Trago doces recordações do Sítio Chã de Areia, pois foi lá onde começou a minha história, que finalmente cheguei para este mundo de aventuras, sonhos e ilusões.

Em meu nascimento aconteceu um fato curioso protagonizado por minha avó paterna Dona Etelvina e a minha mãe Dona Maria José, com relação ao nome que deveriam colocar-me. Pois, minha avó, de saudosa memória, tinha combinado que quando chegasse a hora de eu nascer, mandasse avisá-la rapidamente, pois gostaria de assistir ao nascimento de seu novo neto que segundo a minha a minha mãe, deveria chamar-se Fernando e não Antonio como haveria de ser.

Porém minha mãe, mulher de forte personalidade, não querendo, talvez por pudor, de maneira alguma a presença constrangedora de sua sogra na hora do parto, não mandou nenhum mensageiro a sua casa para avisa-la que já tinha iniciado o doloroso processo de dá a luz seu novo rebento, e que a única parteira da região, Dona Josina, já estava a postos pronta para trazer à tona aquele que seria o quinto filho da sua família.

Porém o parto se complicou, as horas se passavam e eu não dava o ar de minha graça. Minha mãe angustiada gemia em meio às dores e as lágrimas. Meu pai, o Sr. Severino Honorato da Silva, popularmente conhecido como Biu de Nô, nervoso saiu de casa discretamente e foi chamar Dona Etelvina, sua velha mãe, para que com toda a sua experiência ajudasse de alguma forma no nascimento daquela criança. Minha mãe exausta, já não se importara com a chegada de sua sogra, pois não sabia mais o que fazer para dá a luz a aquele menino cujo nome deveria ser Fernando. Eu imagino que não estava gostando nadinha de ser chamado de Fernando, nada contra o nome Fernando, era porquê eu queria um nome que se identificasse melhor com os meus Gens, com os meus Cromossomos. Por isso estava impossível, dando aquele trabalhão para nascer e certamente argumentando em meio às águas turbulentas da placenta: com este nome eu não nasço!

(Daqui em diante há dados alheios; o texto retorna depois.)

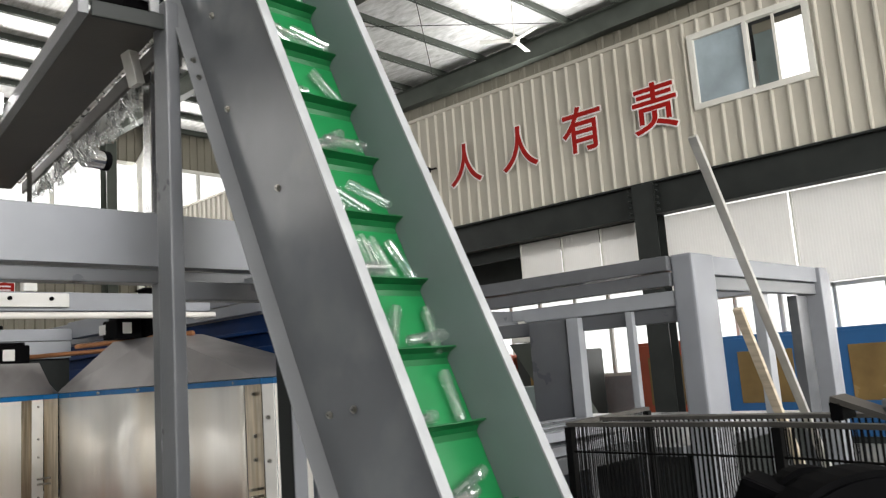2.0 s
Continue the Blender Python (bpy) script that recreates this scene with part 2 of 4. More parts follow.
def add_box(bm, lo, hi, m=None):
    vs = [bm.verts.new((x, y, z)) for x in (lo[0], hi[0]) for y in (lo[1], hi[1]) for z in (lo[2], hi[2])]
    fs = [(0, 1, 3, 2), (4, 6, 7, 5), (0, 4, 5, 1), (2, 3, 7, 6), (0, 2, 6, 4), (1, 5, 7, 3)]
    for f in fs:
        bm.faces.new([vs[i] for i in f])
    if m is not None:
        for v in vs:
            v.co = m @ v.co
    return vs


def box_bm(lo, hi, bevel=0.0, m=None):
    bm = bmesh.new()
    add_box(bm, lo, hi, m)
    if bevel:
        bmesh.ops.bevel(bm, geom=list(bm.edges), offset=bevel, segments=2, affect="EDGES", profile=0.6)
    return bm


def add_rod(bm, a, b, r, seg=10, r2=None):
    a, b = Vector(a), Vector(b)
    d = b - a
    m = Matrix.Translation((a + b) / 2) @ d.to_track_quat("Z", "Y").to_matrix().to_4x4()
    bmesh.ops.create_cone(bm, cap_ends=True, segments=seg, radius1=r, radius2=r if r2 is None else r2, depth=d.length, matrix=m)


def rod_bm(a, b, r, seg=10, r2=None):
    bm = bmesh.new()
    add_rod(bm, a, b, r, seg, r2)
    return bm


def lathe_bm(profile, seg=14):
    """A turned shape round z from (radius, height) pairs."""
    bm = bmesh.new()
    rings = []
    for r, z in profile:
        rings.append([bm.verts.new((r * math.cos(2 * math.pi * i / seg), r * math.sin(2 * math.pi * i / seg), z)) for i in range(seg)])
    for p, q in zip(rings, rings[1:]):
        for i in range(seg):
            j = (i + 1) % seg
            bm.faces.new((p[i], p[j], q[j], q[i]))
    bmesh.ops.remove_doubles(bm, verts=bm.verts, dist=1e-5)
    bmesh.ops.recalc_face_normals(bm, faces=bm.faces)
    return bm


def sheet_bm(points, t):
    """A bent sheet of thickness t: a plan polyline with its heights, list of (x, y, z0, z1)."""
    bm = bmesh.new()
    n = len(points)
    offs = []
    for i in range(n):
        a, b = Vector(points[max(0, i - 1)][:2]), Vector(points[min(n - 1, i + 1)][:2])
        d = (b - a).normalized()
        offs.append(Vector((-d.y, d.x)) * t)
    quads = []
    for (x, y, z0, z1), o in zip(points, offs):
        quads.append([bm.verts.new(c) for c in ((x, y, z0), (x, y, z1), (x + o.x, y + o.y, z1), (x + o.x, y + o.y, z0))])
    for p, q in zip(quads, quads[1:]):
        for i in range(4):
            j = (i + 1) % 4
            bm.faces.new((p[i], p[j], q[j], q[i]))
    bm.faces.new(quads[0])
    bm.faces.new(quads[-1])
    bmesh.ops.recalc_face_normals(bm, faces=bm.faces)
    return bm


def mesh_of(name, bm, mat, smooth=False):
    me = bpy.data.meshes.new(name)
    bm.to_mesh(me)
    bm.free()
    me.materials.append(mat)
    if smooth:
        for p in me.polygons:
            p.use_smooth = True
    return me


def thing(name, label, category, place=(0, 0, 0), group="", kind=""):
    ob = new(name)
    ob.location = place
    ob.empty_display_size = 0.1
    return tagged(ob, label, category, group, kind)


def part(name, bm, mat, parent, label="", smooth=False):
    """One mesh object under a thing, its mesh given in world places."""
    me = mesh_of(name, bm, mat, smooth)
    ob = new(name, me)
    if parent is not None:
        top = parent
        off = Vector(parent.location)
        while top.parent is not None:
            top = top.parent
            off += Vector(top.location)
        me.transform(Matrix.Translation(-off))
        ob.parent = parent
    if label:
        ob["label"] = label
    return ob


def solid(name, bm, mat, label, category, group="", kind="", smooth=False):
    ob = new(name, mesh_of(name, bm, mat, smooth))
    return tagged(ob, label, category, group, kind)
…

Foi quando minha avó entrou no quarto e do auge de suas supertições, ela disse:

“Menino que demora a nascer

só uma esperança lhe resta

por o nome dele Antonio

que ele nasce de pressa!”.

O verso foi engraçado, mas eficiente. Minha mãe, sufocada pelas dores, não contou história e replicou:

“Se é pro menino nascer

e esse sofrimento acabar

então a partir de agora

Antonio vai se chamar”.

Não demorou muito e eu nasci branquinho como a lã e de olhinhos azuis como o céu. Chorando desesperadamente, pois minha recepção não foi como eu esperava; que negócio é esse de apanhar no primeiro minuto de vida?... Meu pai sorria aliviado pela chegada de mais um menino macho que, segundo os seus cálculos, serviria futuramente de mão de obra gratuita para ajudá-lo no roçado.

Minha avó, com a sensação de quem tinha realizado um grande beneficio para humanidade, também sorria. A parteira, após cortar e dá um nó no meu umbigo, colocou-me ao lado de minha mãe. Então me acalmei ao calor dos seus braços. Quando fui direcionado a um peito enorme onde fiz a minha primeira refeição fora do ventre. Finalmente satisfeito olhei sorrindo para a minha avó que se aproximara para ver com quem eu me parecia, e antes que ela me balbuciasse alguma coisa eu gostaria de dizê-la: valeu vovó! obrigado pela sugestão, pois eu gostei mesmo foi de ser chamado de Antonio.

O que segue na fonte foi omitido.